High Court judge
- In office 1973–1975

Minister of Justice
- In office 1975–1983

Personal details
- Born: 24 January 1939 Morogoro, Tanzania
- Died: 20 March 2026 (aged 87)
- Education: University College of Dar es Salaam (LLB)
- Occupation: Lawyer, judge, politician

= Julie Manning =

Tanzanian lawyer, judge and politician (1939–2026

Julie Catherine Manning (24 January 1939 – 20 March 2026) was a Tanzanian lawyer, judge and politician. The first Tanzanian woman to study law, she was a High Court judge before serving as Minister of Justice from 1975 to 1983.

==Early life and education==
Manning was born on 24 January 1939 in Morogoro, Tanzania, to William Manning and Margaret Maria Manning.
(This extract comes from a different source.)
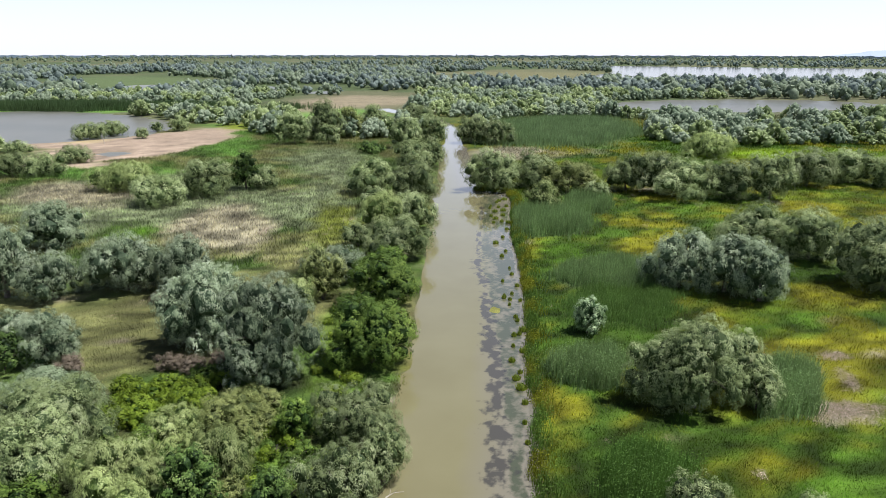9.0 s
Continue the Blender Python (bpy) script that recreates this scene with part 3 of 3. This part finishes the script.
RIGHT_FAR = [
    ('s', 12.8, 187.9, 7.4, 10.7), ('s', 24.9, 191.4, 7.9, 8.7), ('o', 32.4, 182.0, 7.5, 9.0), ('w', 22.5, 161.7, 4.2, 6.7), ('s', 38.1, 177.0, 3.3, 4.0),
    ('s', 47.6, 186.5, 5.9, 9.4), ('s', 54.7, 182.5, 6.5, 11.3), ('s', 59.7, 176.7, 8.0, 9.6), ('s', 70.7, 175.1, 6.2, 10.9), ('s', 80.2, 174.9, 6.0, 11.7),
    ('w', 91.2, 249.5, 9.3, 7.5), ('s', 98.1, 193.1, 8.0, 10.8), ('s', 112.4, 198.5, 7.4, 9.6), ('s', 120.5, 192.3, 7.2, 7.6), ('s', 11.0, 289.2, 6.2, 10.5),
    ('s', 20.3, 284.1, 6.6, 11.0),
]

BEDS = {"LEFT_COPSE": LEFT_COPSE, "LEFT_COPSE_FAR": LEFT_COPSE_FAR, "LEFT_MEADOW": LEFT_MEADOW, "LEFT_BANK": LEFT_BANK, "LEFT_MIDDLE": LEFT_MIDDLE,
        "RIGHT_MEADOW": RIGHT_MEADOW, "RIGHT_BAND": RIGHT_BAND, "THICKET": THICKET, "RIGHT_FAR": RIGHT_FAR}
seed = 100
for group, bed in BEDS.items():
    for kind, x, y, R, h in bed:
        seed += 1
        away = math.hypot(x, y, EYE_HEIGHT)
        big = max(1.0, min(away / 78.0, 2.5))        # coarser sprays on trees that stay far away
        plant(kind, x, y, R, h, group, seed, 1.0, big)


# ---- undergrowth in the copse ----
def thicken(beds, count, kinds, low, high, tall, group, seed):
    """Low bushes that fill the gaps between the trees."""
    r, done = np.random.default_rng(seed), []
    trees = [t for bed in (LEFT_COPSE, LEFT_COPSE_FAR, RIGHT_BAND, LEFT_MEADOW) for t in bed]
    for _ in range(4000):
        if len(done) >= count:
            break
        e = beds[r.integers(len(beds))]
        x, y = e[0] + r.uniform(-1, 1) * e[2], e[1] + r.uniform(-1, 1) * e[3]
        x += e[4] * (y - e[1])
        if inside(np.array([x]), np.array([y]), e, 0.1)[0] < 0.05 or wetness(np.array([x]), np.array([y]))[0] > -0.8:
            continue
        if any(math.hypot(x - t[1], y - t[2]) < t[3] * 0.7 for t in trees) or any(math.hypot(x - a, y - b) < 1.3 for a, b in done):
            continue
        done.append((x, y))
        plant(kinds[r.integers(len(kinds))], round(x, 1), round(y, 1), r.uniform(low, high), r.uniform(*tall), group, seed * 50 + len(done))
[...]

Julie Manning was the second of eight children. She was sent to Moravian Primary School in Mbeya, later attending Loleza Girl's Secondary School and Tabora Girl's School. She joined the faculty of law at the University College Dar es Salaam (now University of Dar es Salaam; UDSM) in 1961, graduating in 1963. She was the only woman in her class of 14 students.

==Career==
Manning later worked as a law draughtswoman in the Attorney General's Chamber. In 1973, she was appointed judge of the High Court of Tanzania, making her the first African woman High Court judge in east or central Africa. She was named Minister of Justice in 1975, making her one of the first two women to serve in a Tanzanian cabinet, alongside Tabitha Siwale.

After Joseph Warioba succeeded Manning as Justice Minister in 1983, she worked as a counsel at the Tanzanian embassy in Ottawa, Canada. She was appointed a full-time commissioner for the Tanzanian Law Reform Commission from 1993 to 2002. Starting in 1998, she served as chairperson for the National Parole Board. She served as a non-full time commissioner for the National Electoral Commission for three consecutive five-year terms until 2008.

==Death==
Manning died on 20 March 2026 at Hitech Sai Health Centre in Dar es Salaam, where she was receiving treatment. She was 87. Tributes from Tanzania's legal sector were given. Her burial ceremony was planned to be held on 24 March at St. Peter's Church in Oyster Bay, Dar es Salaam.

==Awards and honours==
Manning was awarded a national medal by former president Jakaya Kikwete in 2011. That October, UDSM renamed its Residence Hall No. 3, a women's hall on main campus, to Julie Manning Hall in her honour.